* START Records for the task *

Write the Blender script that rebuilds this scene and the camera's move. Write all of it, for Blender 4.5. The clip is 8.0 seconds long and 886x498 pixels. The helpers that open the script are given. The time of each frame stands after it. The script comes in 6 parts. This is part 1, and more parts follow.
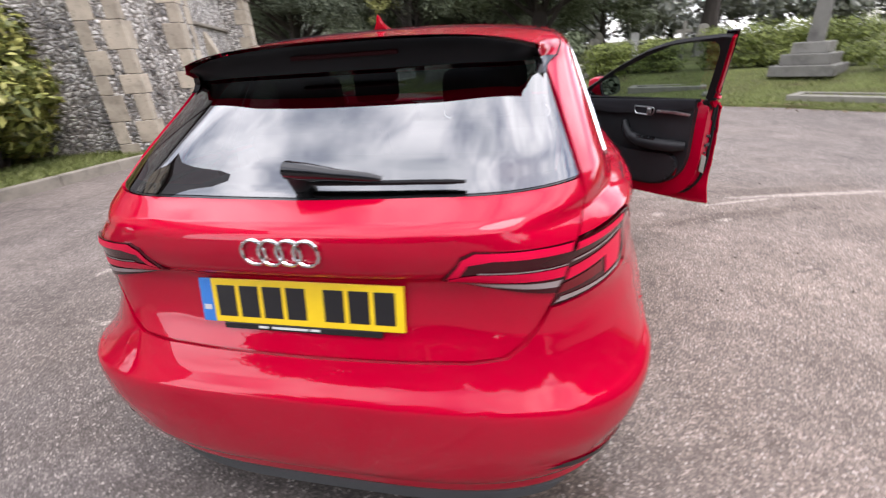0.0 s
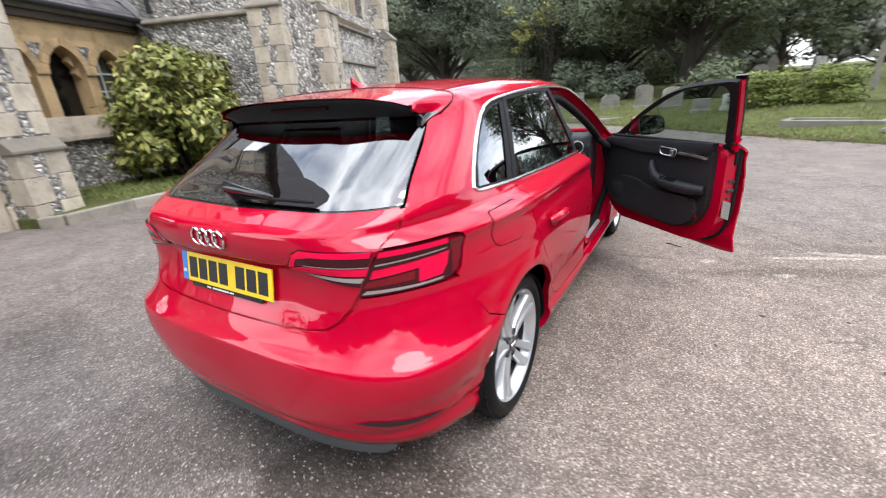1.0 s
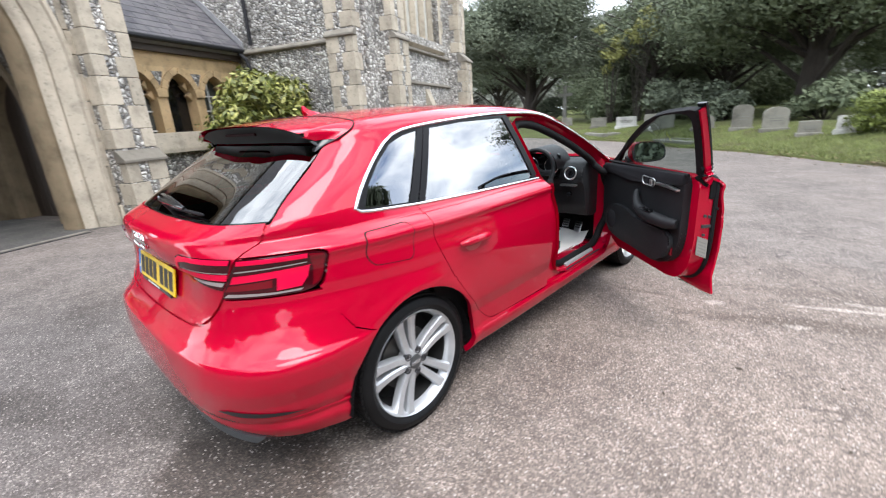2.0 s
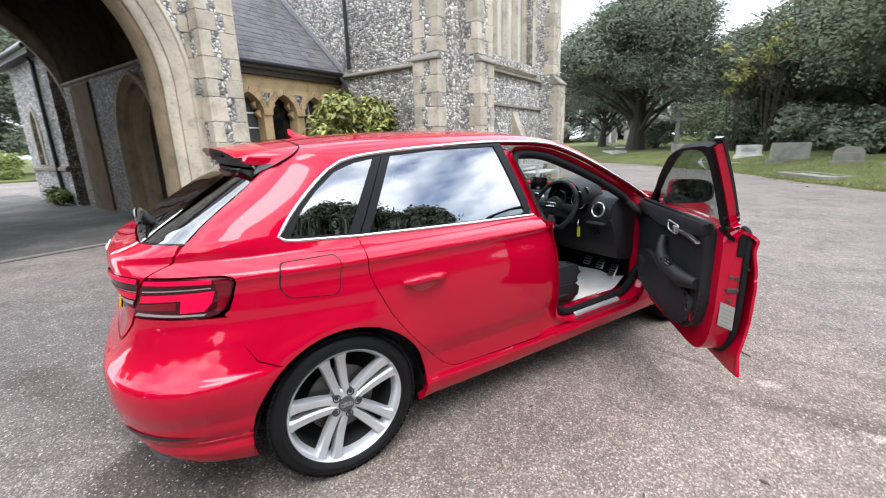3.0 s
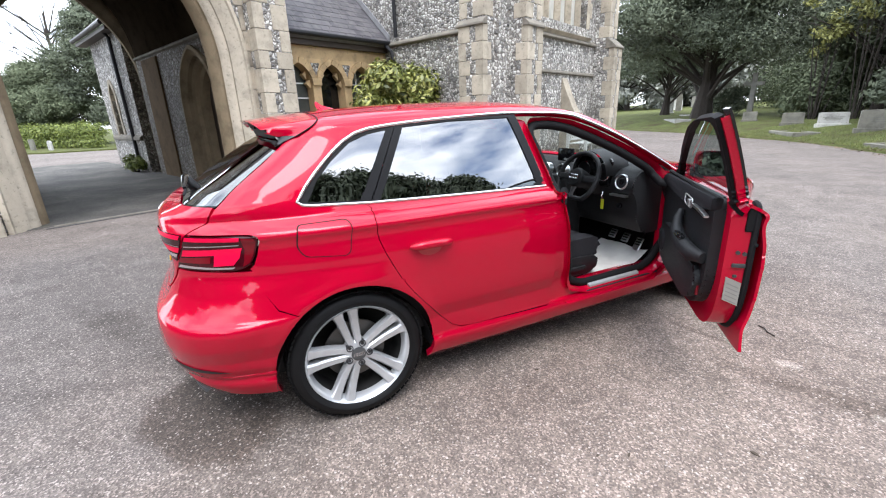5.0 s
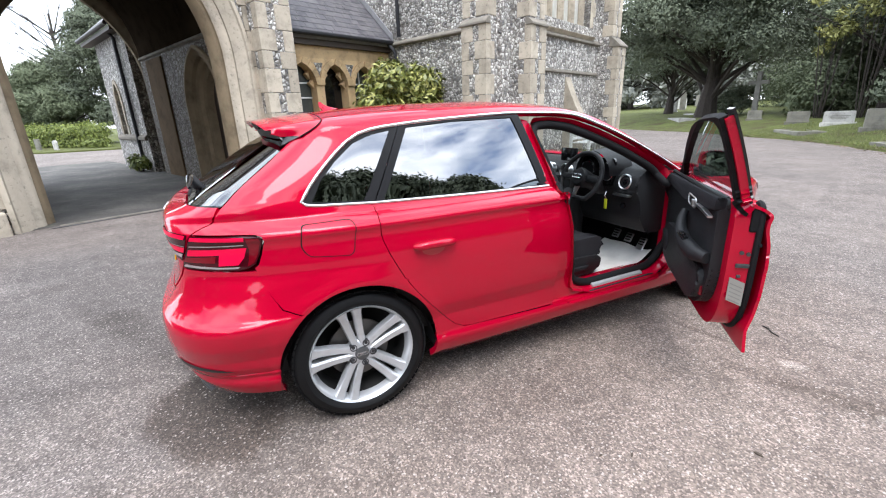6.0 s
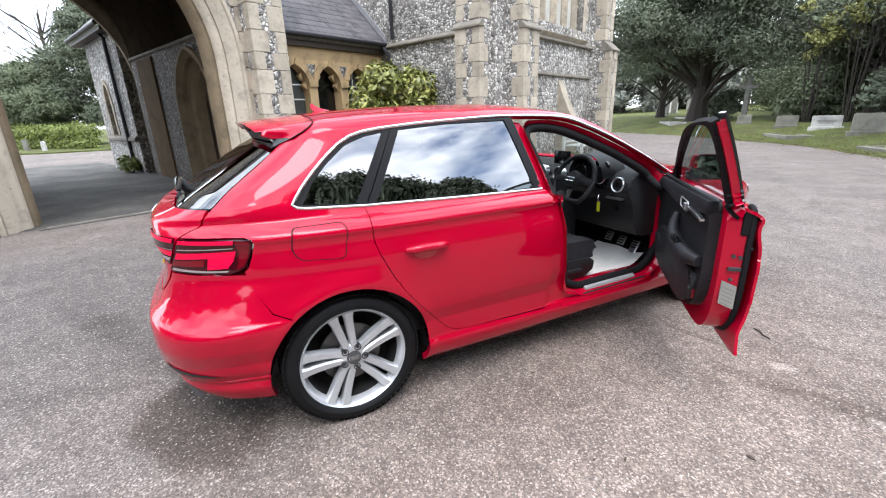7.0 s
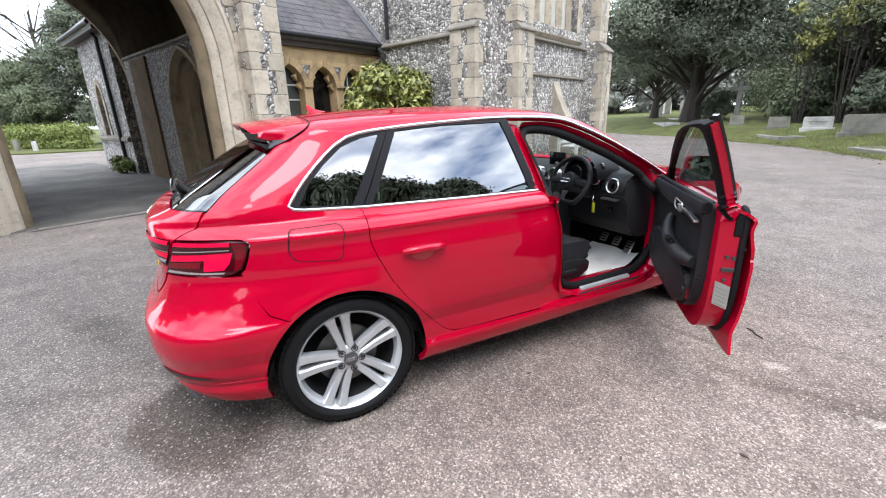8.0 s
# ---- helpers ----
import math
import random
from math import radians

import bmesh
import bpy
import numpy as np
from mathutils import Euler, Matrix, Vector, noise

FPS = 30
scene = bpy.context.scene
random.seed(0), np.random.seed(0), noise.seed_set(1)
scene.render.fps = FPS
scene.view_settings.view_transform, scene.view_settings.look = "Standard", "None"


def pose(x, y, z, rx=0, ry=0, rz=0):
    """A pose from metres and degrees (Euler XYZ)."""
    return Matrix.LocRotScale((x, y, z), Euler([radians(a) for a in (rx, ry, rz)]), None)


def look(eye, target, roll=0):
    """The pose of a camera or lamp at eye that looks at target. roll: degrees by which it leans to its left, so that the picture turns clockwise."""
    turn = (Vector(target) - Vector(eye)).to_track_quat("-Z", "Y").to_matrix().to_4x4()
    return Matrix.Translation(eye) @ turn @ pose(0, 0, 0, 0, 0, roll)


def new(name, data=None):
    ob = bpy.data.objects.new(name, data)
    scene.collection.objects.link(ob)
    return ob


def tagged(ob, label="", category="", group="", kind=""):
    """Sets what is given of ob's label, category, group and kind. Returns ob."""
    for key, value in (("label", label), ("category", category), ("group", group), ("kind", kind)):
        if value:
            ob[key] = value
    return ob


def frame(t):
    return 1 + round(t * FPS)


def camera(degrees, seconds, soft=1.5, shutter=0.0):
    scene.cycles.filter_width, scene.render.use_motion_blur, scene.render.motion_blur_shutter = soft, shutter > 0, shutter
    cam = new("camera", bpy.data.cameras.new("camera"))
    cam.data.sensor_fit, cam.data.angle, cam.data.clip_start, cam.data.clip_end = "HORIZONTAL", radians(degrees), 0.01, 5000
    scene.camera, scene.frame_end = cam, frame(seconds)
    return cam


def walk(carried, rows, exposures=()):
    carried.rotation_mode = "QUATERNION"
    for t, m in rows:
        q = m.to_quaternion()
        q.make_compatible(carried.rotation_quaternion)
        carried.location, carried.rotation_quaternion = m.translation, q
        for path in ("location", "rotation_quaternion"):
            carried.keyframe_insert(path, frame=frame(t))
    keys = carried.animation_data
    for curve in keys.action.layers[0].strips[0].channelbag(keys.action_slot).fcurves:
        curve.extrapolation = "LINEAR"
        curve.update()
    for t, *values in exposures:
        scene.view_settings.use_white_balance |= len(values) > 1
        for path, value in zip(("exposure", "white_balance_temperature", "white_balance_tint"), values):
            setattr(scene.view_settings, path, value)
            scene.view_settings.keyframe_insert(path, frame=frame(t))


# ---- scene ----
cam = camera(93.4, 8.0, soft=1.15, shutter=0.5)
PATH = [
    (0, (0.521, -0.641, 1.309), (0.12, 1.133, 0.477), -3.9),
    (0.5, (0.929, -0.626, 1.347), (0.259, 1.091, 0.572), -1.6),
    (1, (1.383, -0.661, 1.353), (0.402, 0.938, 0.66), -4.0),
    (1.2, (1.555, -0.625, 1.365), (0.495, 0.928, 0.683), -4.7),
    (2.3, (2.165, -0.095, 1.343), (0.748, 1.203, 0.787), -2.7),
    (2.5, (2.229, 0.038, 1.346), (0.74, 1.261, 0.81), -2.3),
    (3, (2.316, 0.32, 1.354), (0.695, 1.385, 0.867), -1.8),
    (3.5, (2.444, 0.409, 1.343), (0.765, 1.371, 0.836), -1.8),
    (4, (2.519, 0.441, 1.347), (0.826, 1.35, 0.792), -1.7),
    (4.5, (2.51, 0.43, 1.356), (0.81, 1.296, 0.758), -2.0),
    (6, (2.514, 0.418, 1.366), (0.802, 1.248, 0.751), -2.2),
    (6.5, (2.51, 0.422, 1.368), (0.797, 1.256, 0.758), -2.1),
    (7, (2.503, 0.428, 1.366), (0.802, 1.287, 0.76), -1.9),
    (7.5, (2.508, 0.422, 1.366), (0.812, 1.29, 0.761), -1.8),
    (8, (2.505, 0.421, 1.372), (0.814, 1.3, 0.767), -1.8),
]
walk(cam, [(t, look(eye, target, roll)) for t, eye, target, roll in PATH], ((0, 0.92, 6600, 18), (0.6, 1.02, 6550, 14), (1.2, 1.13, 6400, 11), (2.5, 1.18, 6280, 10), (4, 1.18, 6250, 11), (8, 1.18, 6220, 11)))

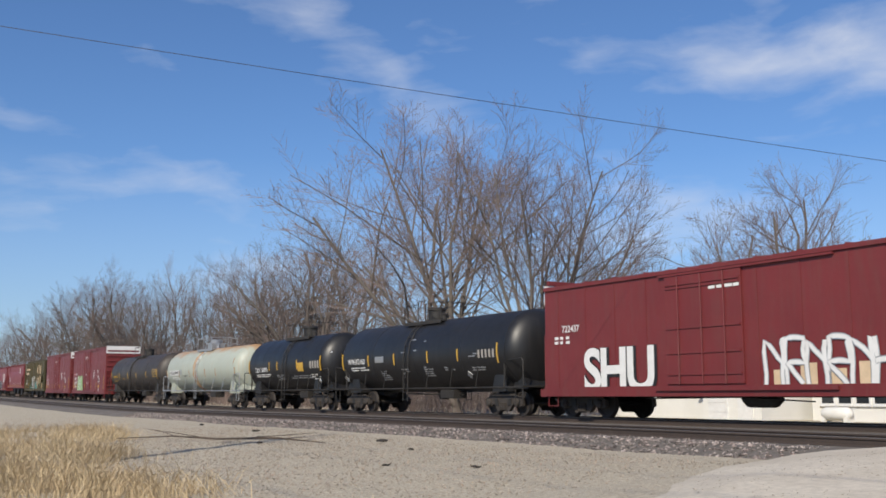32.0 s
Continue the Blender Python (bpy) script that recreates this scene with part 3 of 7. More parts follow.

* END Records for the task *

• [Exercise prompt]
In the listing above, find the line with "scene = bpy.context.scene" and the line with "shutter > 0, shutter", then print exactly those two lines and every line between them, and nothing more.

• [Written response]
scene = bpy.context.scene
random.seed(0), np.random.seed(0), noise.seed_set(1)
scene.render.fps = FPS
scene.view_settings.view_transform, scene.view_settings.look = "Standard", "None"


def pose(x, y, z, rx=0, ry=0, rz=0):
    """A pose from metres and degrees (Euler XYZ)."""
    return Matrix.LocRotScale((x, y, z), Euler([radians(a) for a in (rx, ry, rz)]), None)


def look(eye, target, roll=0):
    """The pose of a camera or lamp at eye that looks at target. roll: degrees by which it leans to its left, so that the picture turns clockwise."""
    turn = (Vector(target) - Vector(eye)).to_track_quat("-Z", "Y").to_matrix().to_4x4()
    return Matrix.Translation(eye) @ turn @ pose(0, 0, 0, 0, 0, roll)


def new(name, data=None):
    ob = bpy.data.objects.new(name, data)
    scene.collection.objects.link(ob)
    return ob


def tagged(ob, label="", category="", group="", kind=""):
    """Sets what is given of ob's label, category, group and kind. Returns ob."""
    for key, value in (("label", label), ("category", category), ("group", group), ("kind", kind)):
        if value:
            ob[key] = value
    return ob


def frame(t):
    return 1 + round(t * FPS)


def camera(degrees, seconds, soft=1.5, shutter=0.0):
    scene.cycles.filter_width, scene.render.use_motion_blur, scene.render.motion_blur_shutter = soft, shutter > 0, shutter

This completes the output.